§ **THE TASK**
Copy out all the lines where "Euler" shows up.

§ **THE DATA**
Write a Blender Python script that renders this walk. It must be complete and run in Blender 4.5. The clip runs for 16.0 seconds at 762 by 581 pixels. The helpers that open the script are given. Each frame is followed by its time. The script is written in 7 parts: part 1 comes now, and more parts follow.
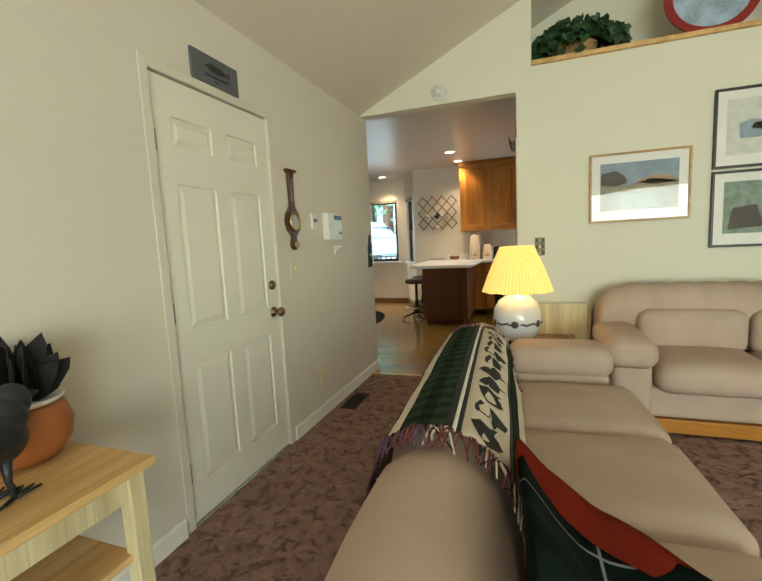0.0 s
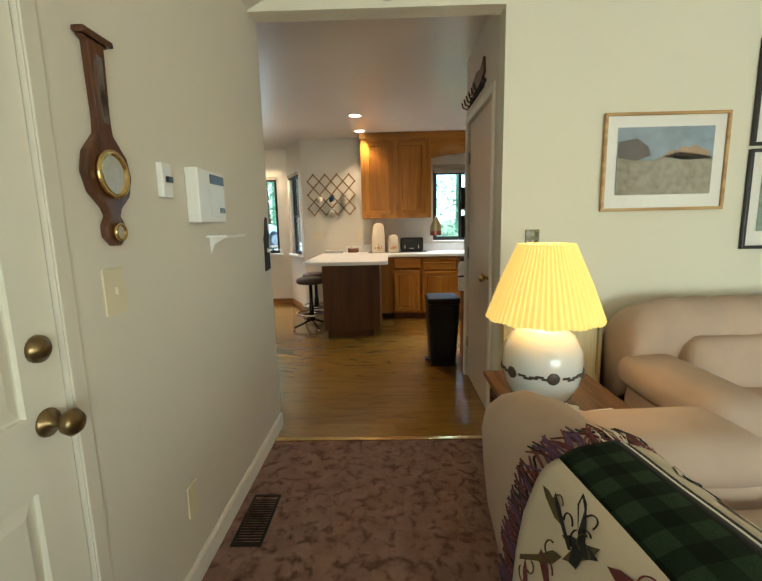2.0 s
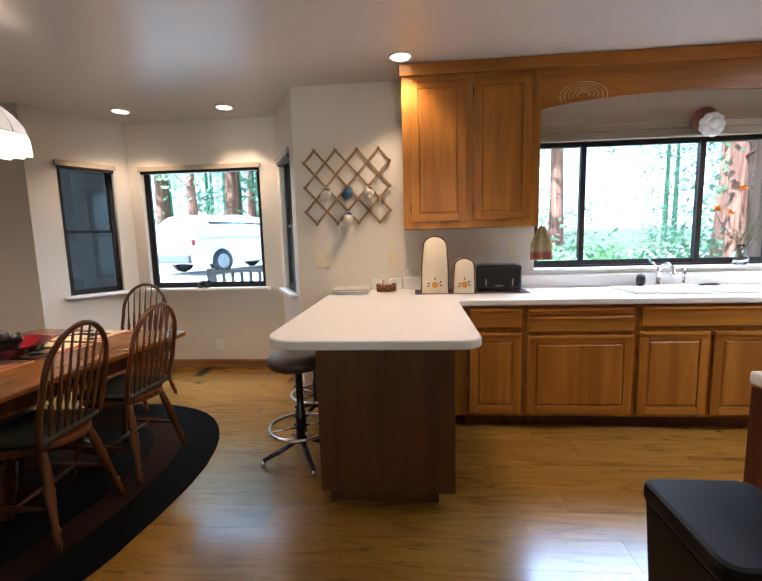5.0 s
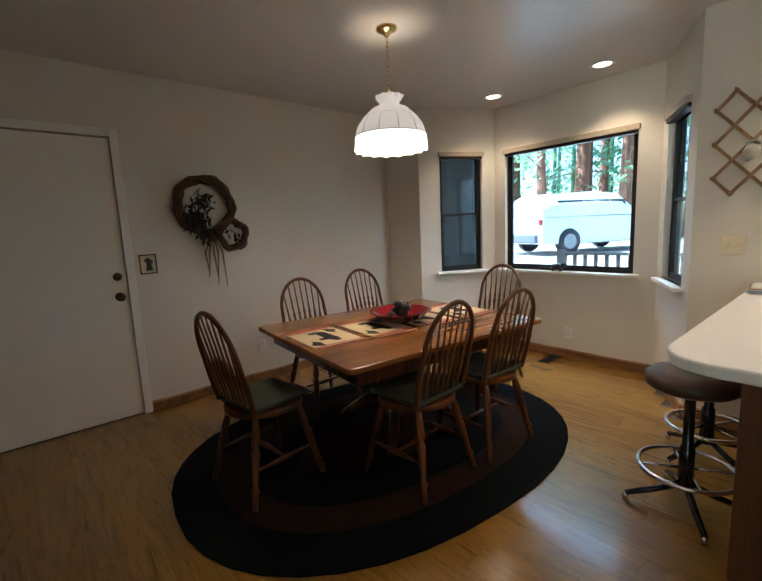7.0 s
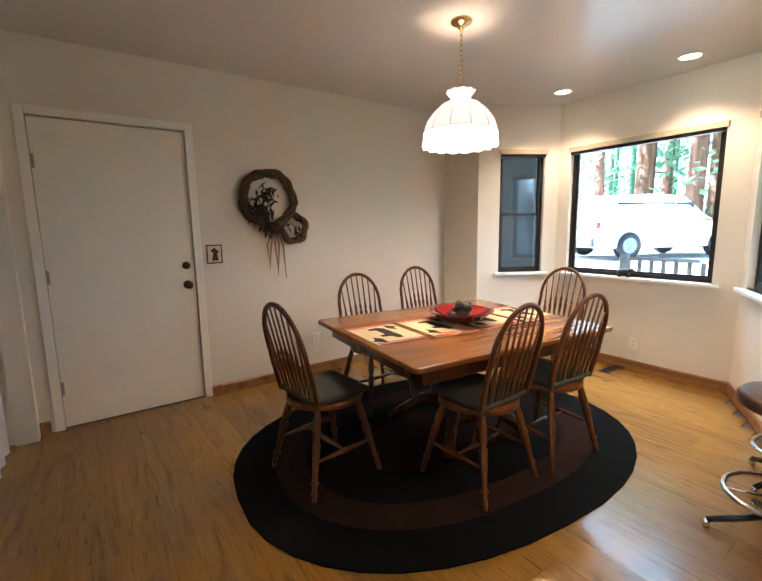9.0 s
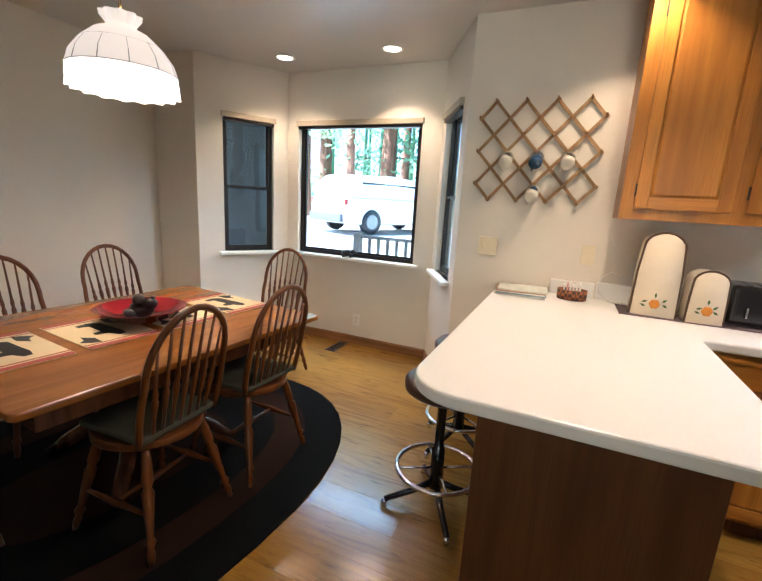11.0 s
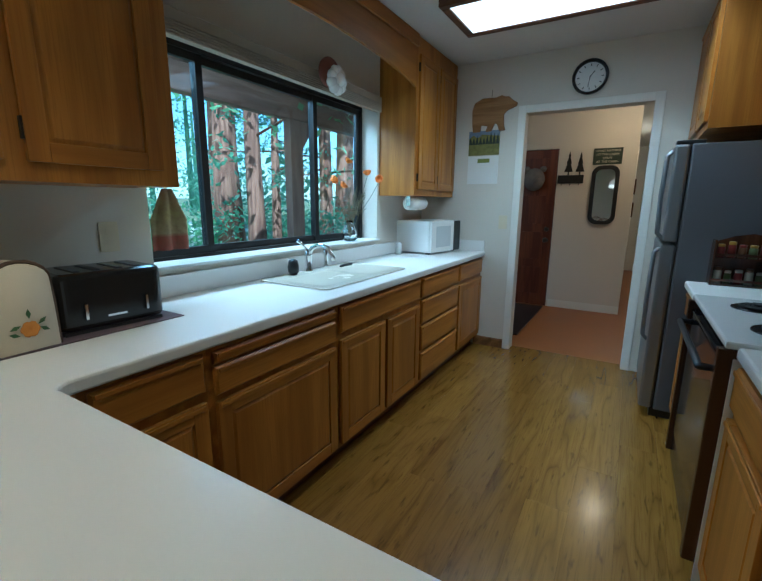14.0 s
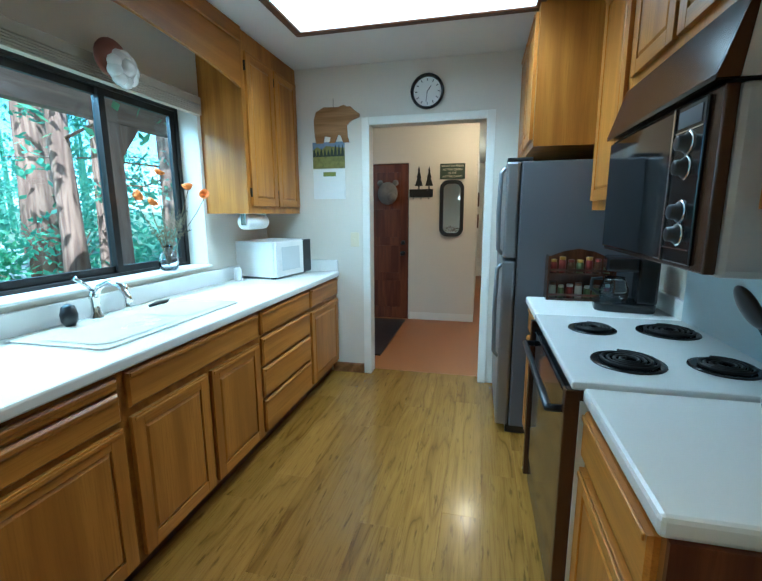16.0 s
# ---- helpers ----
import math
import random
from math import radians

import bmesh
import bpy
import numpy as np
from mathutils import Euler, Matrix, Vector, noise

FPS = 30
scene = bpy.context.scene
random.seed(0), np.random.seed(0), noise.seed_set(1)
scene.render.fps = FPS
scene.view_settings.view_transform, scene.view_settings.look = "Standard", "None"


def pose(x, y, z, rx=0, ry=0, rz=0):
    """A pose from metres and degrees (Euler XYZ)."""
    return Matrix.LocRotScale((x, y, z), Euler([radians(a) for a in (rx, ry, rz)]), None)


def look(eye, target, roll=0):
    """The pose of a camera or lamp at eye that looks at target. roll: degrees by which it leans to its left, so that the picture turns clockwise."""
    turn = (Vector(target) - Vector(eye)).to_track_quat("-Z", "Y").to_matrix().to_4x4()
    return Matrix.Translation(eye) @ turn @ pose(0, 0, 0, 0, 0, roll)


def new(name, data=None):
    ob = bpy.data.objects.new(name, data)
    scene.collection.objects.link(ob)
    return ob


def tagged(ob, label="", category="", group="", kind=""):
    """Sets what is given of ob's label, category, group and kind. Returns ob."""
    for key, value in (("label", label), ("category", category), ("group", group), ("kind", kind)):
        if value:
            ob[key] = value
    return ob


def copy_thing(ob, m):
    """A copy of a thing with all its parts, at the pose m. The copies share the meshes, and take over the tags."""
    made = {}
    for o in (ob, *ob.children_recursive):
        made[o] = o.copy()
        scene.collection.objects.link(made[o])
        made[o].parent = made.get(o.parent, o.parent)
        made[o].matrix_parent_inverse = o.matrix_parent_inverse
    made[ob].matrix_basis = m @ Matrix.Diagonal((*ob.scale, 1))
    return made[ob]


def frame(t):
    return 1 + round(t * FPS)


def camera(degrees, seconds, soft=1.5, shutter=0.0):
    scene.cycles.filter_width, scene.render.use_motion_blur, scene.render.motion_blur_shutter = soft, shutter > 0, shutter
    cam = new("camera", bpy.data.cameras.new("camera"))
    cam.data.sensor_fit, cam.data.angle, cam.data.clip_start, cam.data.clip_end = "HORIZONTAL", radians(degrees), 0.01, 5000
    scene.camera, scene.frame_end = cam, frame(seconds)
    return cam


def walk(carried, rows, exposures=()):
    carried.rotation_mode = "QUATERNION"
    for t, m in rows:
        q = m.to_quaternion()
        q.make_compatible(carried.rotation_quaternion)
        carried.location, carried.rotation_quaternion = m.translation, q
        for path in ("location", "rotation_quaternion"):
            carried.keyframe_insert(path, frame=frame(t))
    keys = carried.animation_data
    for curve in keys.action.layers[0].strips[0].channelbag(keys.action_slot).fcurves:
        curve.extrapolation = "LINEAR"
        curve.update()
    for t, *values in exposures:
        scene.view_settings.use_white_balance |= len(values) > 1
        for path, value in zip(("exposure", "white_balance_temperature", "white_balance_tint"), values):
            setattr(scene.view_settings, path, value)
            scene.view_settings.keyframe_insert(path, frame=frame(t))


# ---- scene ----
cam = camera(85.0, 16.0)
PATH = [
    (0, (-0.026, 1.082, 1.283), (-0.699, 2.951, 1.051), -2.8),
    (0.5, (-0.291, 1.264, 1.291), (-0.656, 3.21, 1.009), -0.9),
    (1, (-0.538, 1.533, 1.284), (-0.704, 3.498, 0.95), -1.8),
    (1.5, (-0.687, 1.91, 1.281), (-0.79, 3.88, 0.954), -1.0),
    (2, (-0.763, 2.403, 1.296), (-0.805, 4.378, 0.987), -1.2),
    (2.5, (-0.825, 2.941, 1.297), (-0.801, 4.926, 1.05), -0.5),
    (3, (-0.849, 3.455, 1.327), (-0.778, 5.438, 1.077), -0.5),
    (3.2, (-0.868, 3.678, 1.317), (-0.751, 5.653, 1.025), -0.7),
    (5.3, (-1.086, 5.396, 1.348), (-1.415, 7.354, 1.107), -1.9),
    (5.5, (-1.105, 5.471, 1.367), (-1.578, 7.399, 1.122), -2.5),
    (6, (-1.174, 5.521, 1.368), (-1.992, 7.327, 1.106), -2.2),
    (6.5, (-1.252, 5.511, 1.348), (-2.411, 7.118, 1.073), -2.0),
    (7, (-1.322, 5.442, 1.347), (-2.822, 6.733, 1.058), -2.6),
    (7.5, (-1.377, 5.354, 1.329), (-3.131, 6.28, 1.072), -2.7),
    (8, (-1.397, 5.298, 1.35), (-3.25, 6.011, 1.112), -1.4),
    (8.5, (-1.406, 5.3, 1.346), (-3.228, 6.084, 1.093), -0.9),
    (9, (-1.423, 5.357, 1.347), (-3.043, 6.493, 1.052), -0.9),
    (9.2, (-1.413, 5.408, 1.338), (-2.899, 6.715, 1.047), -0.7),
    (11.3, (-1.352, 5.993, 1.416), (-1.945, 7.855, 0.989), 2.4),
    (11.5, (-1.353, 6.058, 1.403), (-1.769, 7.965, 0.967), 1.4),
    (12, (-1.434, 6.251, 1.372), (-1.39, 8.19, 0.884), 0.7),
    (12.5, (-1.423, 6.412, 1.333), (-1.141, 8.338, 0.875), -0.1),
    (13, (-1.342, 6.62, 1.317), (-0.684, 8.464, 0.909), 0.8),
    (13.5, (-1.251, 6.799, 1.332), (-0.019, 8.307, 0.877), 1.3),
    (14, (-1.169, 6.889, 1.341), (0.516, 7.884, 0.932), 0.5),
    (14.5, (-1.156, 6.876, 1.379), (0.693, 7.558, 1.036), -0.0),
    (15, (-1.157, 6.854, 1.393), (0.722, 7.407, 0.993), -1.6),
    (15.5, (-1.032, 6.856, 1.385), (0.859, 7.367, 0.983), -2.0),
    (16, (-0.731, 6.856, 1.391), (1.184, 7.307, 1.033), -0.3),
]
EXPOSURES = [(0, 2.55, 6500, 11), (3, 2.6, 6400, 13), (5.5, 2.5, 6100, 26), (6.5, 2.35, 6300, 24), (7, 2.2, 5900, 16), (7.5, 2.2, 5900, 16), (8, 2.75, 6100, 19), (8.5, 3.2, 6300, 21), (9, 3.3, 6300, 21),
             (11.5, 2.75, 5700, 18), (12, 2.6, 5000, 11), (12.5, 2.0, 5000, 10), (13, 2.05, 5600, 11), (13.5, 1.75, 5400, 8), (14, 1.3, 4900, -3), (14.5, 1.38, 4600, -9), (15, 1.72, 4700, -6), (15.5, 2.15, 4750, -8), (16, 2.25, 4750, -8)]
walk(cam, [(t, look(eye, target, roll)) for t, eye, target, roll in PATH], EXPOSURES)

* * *

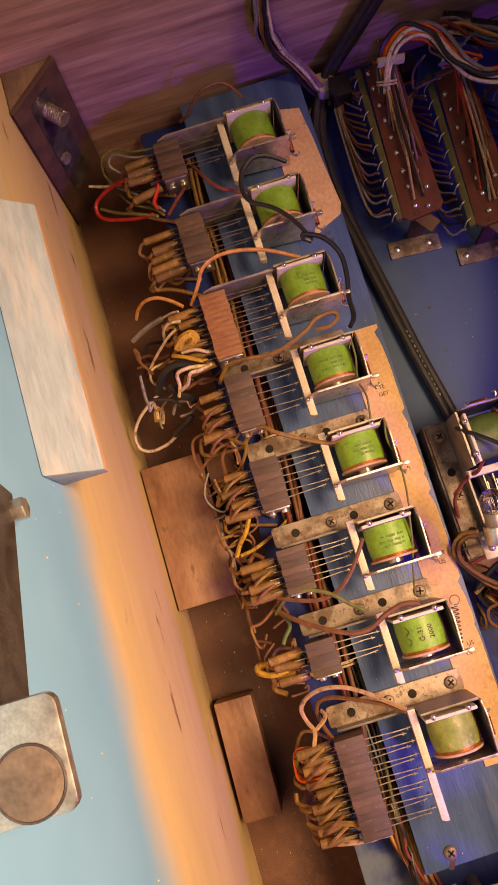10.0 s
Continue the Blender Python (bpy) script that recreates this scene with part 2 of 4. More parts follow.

* * *

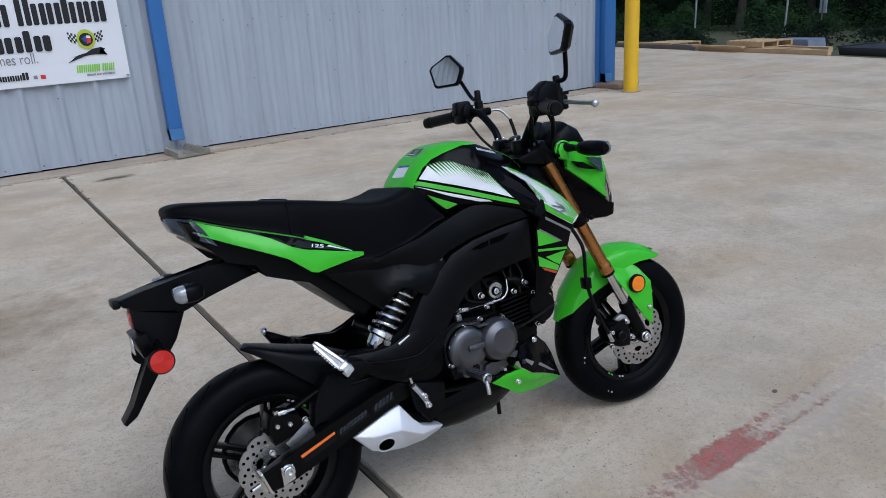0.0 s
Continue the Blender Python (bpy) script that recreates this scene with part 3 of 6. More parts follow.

§ **EXERCISE OUTPUT**
from mathutils import Euler, Matrix, Vector, noise
    """A pose from metres and degrees (Euler XYZ)."""
    return Matrix.LocRotScale((x, y, z), Euler([radians(a) for a in (rx, ry, rz)]), None)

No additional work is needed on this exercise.